Taking the derivative (don’t forget the chain rule!), we see that the p.d.f. is $f_Y(y) = \frac{d}{dy} F_Y(y) = \frac{1}{a} f_X(\frac{y}{a}).$

The figure below illustrates a hypothetical p.d.f. for a random variable $$X$$ and the corresponding p.d.f. for the scaled random variable $$Y = 2X$$. Notice that the p.d.f. is the same shape, just wider and shorter. Figure 36.3: Example of a Scale Transformation

The factor of $$\frac{1}{a}$$ on the inside in (36.2) is what makes the p.d.f. wider, and the factor of $$\frac{1}{a}$$ on the outside is what makes it shorter. It is necessary to make the p.d.f. shorter if we make it wider, since the total area under a p.d.f. must always be 1.

## Essential Practice

1. You inflate a spherical balloon in a single breath. If the volume of air you exhale in a single breath (in cubic inches) is $$\text{Uniform}(a=36\pi, b=288\pi)$$ random variable, what is the p.d.f. of the radius of the balloon (in inches)?

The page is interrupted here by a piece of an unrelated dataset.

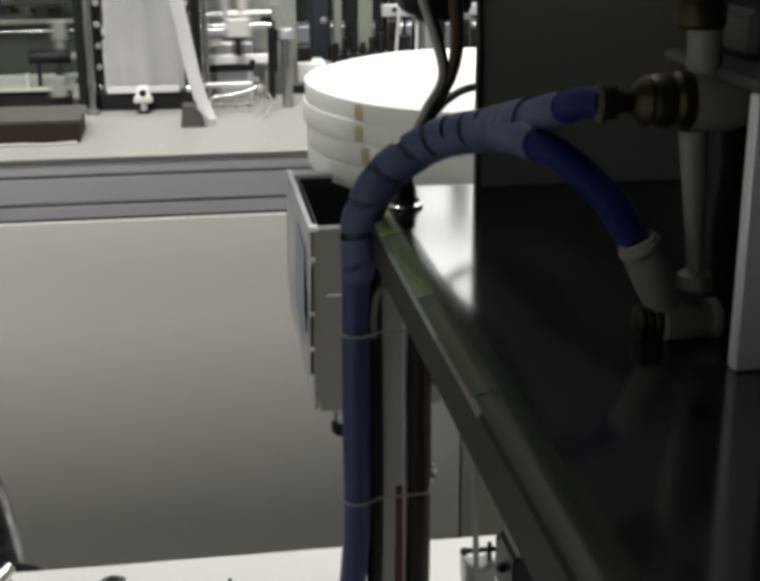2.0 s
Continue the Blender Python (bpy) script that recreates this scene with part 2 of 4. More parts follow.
def structure(name, bm, material, label="", category=""):
    return tagged(part(name, bm, material), label, category, kind="structure")


def cap_screw(x, y, z, r=0.005, group="table screws", label="steel socket screw sunk in the white table top"):
    s = thing("socket_screw", label, "screw", (x, y, z), group)
    part("washer", lathe([(r * 1.5, 0), (r * 1.5, 0.0012), (r * 1.35, 0.0016), (r * 1.05, 0.0016)], pose(x, y, z)), M_chrome, s)
    part("head", lathe([(r, 0.001), (r, 0.0022), (r * 0.85, 0.0028), (r * 0.62, 0.0028)], pose(x, y, z), 18), M_shaft, s)
    part("socket", lathe([(r * 0.6, 0.0026), (r * 0.6, 0.0031)], pose(x, y, z), 6), M_black, s)
    return s


# ---- the room ----
structure("floor", box(-4, 4, -4, 4, -0.1, 0), M_floor, "grey-green epoxy workshop floor", "floor")
structure("wall_north", box(-4.1, 4.1, 4, 4.1, 0, CEILING), M_wall)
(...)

2. The lifetime of a lightbulb (in hours) follows an $$\text{Exponential}(\lambda=\frac{1}{1200})$$ distribution. Find the p.d.f. of the lifetime of the lightbulb in days (assuming the lightbulb is on 24 hours per day).

3. A lighthouse on a shore is shining light toward the ocean at a random angle $$U$$ (measured in radians), where $$U$$ follows a $$\text{Uniform}(a=-\frac{\pi}{2}, b=\frac{\pi}{2})$$ distribution.

Consider a line which is parallel to the shore and 1 mile away from the shore, as illustrated below. An angle of 0 would mean the ray of light is perpendicular to the shore, while an angle of $$\pi/2$$ would mean the ray is along the shore, shining to the right from the perspective of the figure. Let $$X$$ be the point that the light hits on the line, where the line’s origin is the point on the line that is closest to the lighthouse. Find the p.d.f. of $$X$$.

(Hint: Use trigonometry to write $$X$$ as a function of $$U$$.)

1. The radius of a circle (in inches) is chosen from an $$\text{Exponential}(\lambda=1.5)$$ distribution. Find the p.d.f. of the area of the circle.